Thomas Vazakas, Technical Director, explains why he thinks the WELL Building Standard, promoting wellness at the heart of design considerations, will become the norm.
Over the last 20 years legislators, developers and landlords have typically focused on providing energy efficient and environmentally certified buildings, demonstrated by the prevalence of building performance assessment methods such as BREEAM and LEED. However in recent years we have seen a growing awareness of how the built environment can impact upon wellbeing. As such, the focus has shifted toward designing and creating buildings that have a positive impact on the people that occupy them; resulting in greater demand for ‘healthy buildings’.
Arguably, the most significant step in this direction has been the introduction and uptake of the WELL Building Standard (WELL), launched in 2014. The result of years of research and development in collaboration with major universities, hospitals and other institutions; WELL provides a set of guidelines and standards for designing buildings that aim to make people happier, healthier, and more productive under seven categories: air, water, nourishment, light, fitness, comfort and mind.
Although its features can be applied across many building sectors, WELL version 1.0 is specifically applicable to commercial and institutional building - within which employees are one of the primary groups of occupants.
The benefits of a healthy work environment can be felt by both employer and employee; a healthier workforce can mean increased employee engagement, productivity and often satisfaction – all of which can aid staff retention.
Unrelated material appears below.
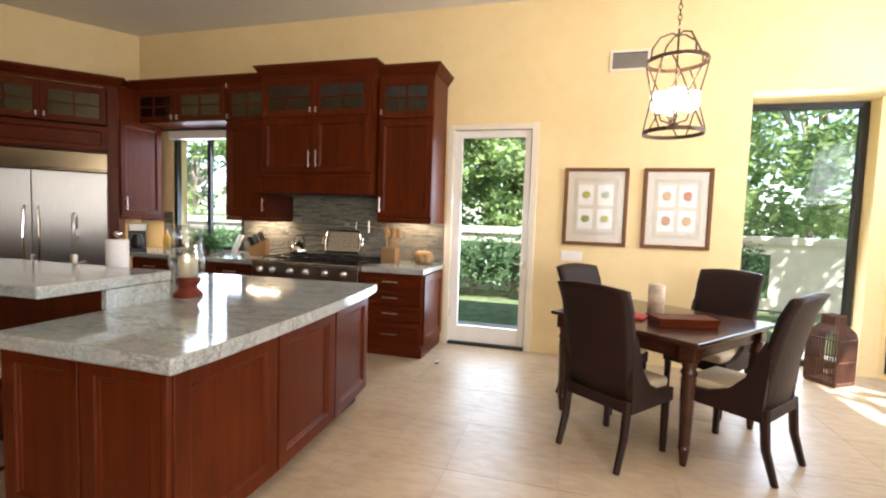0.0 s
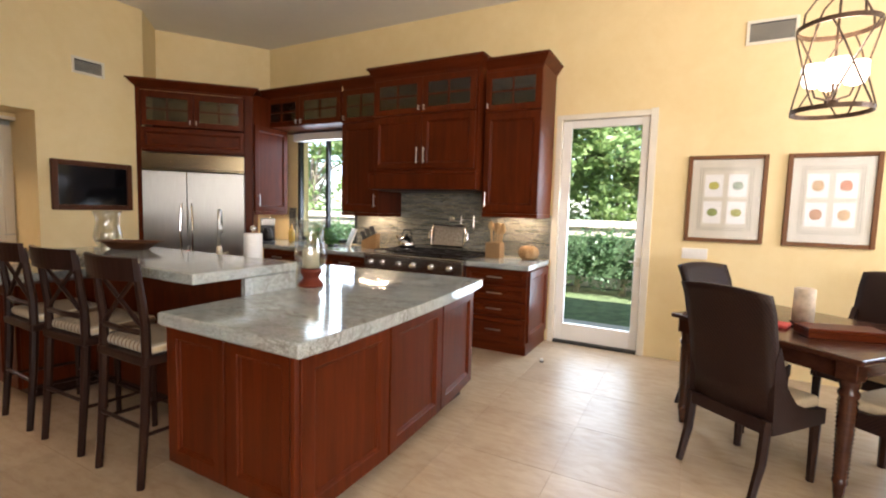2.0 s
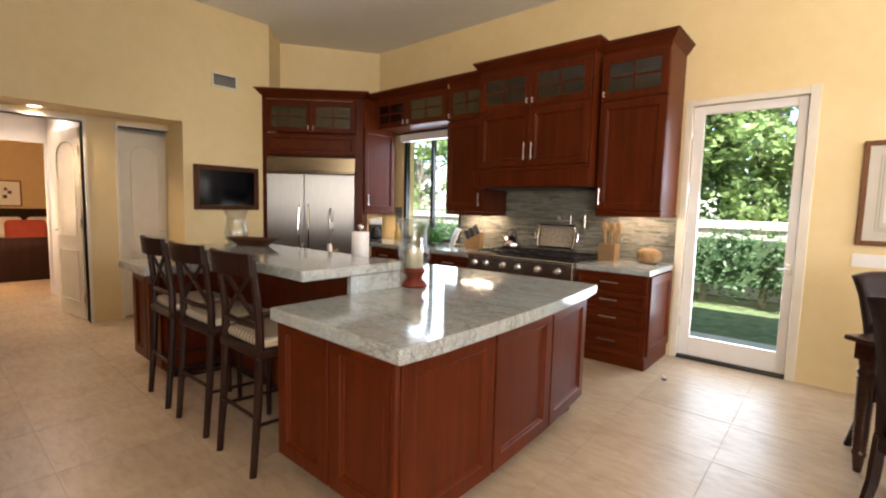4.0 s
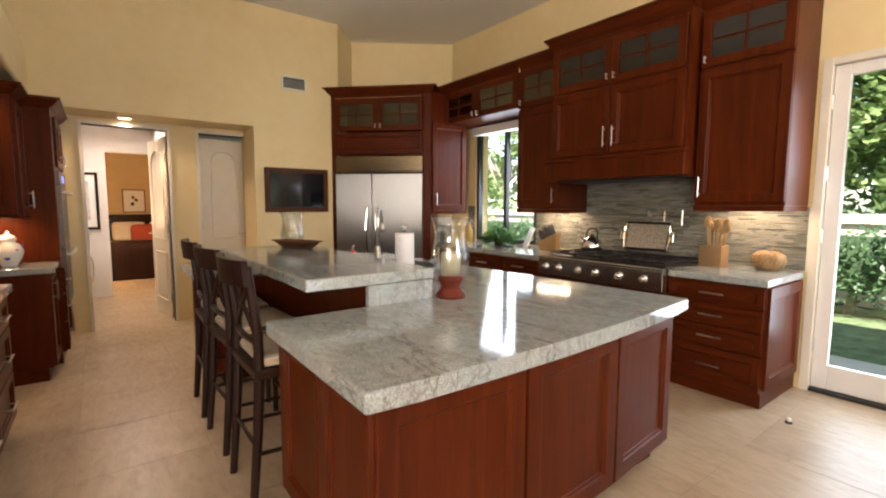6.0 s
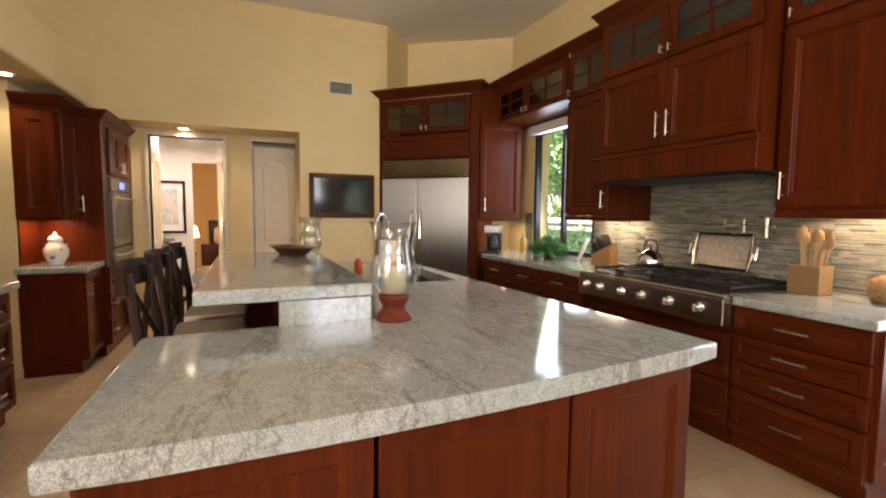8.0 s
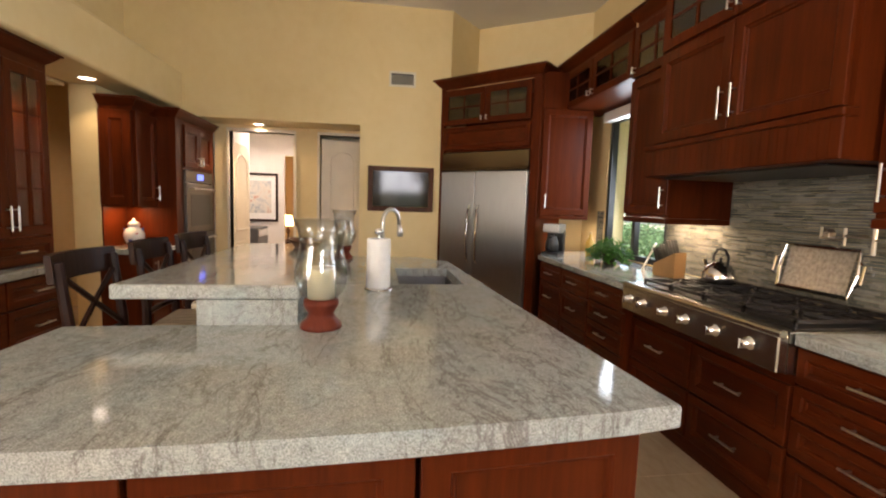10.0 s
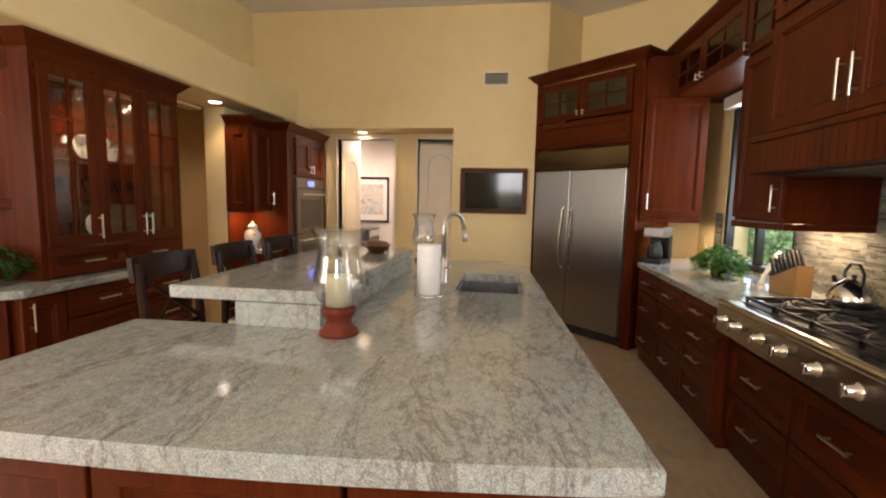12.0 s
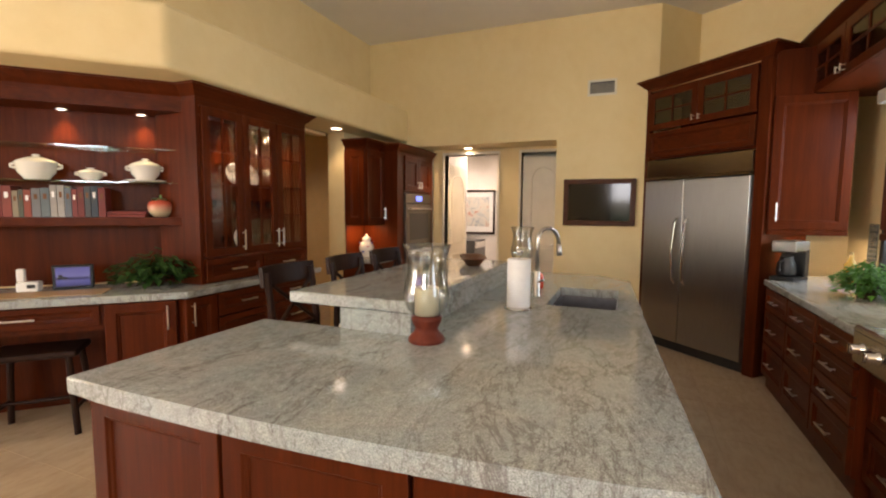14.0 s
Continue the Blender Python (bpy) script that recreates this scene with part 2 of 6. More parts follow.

Add to this the fact that personnel costs significantly outweigh the costs for design, construction, operation and maintenance over the lifetime of a building and the commercial incentive becomes clear.
By placing people at the heart of design and development decisions, WELL can provide a meaningful return on investment to the tenant and building owner. It is no surprise then that within less than three years since it was introduced, 35 buildings worldwide have achieved WELL certification and another 500 are working towards it.
The cost and practicality of design measures to achieve certification means that, to begin with, WELL will more likely be achieved in new, high profile buildings – rather than as standard..
However, in the future we could see occupiers considering the achievement of wellbeing criteria as much a part of the norm for prime space as a minimum BREEAM or EPC rating is today.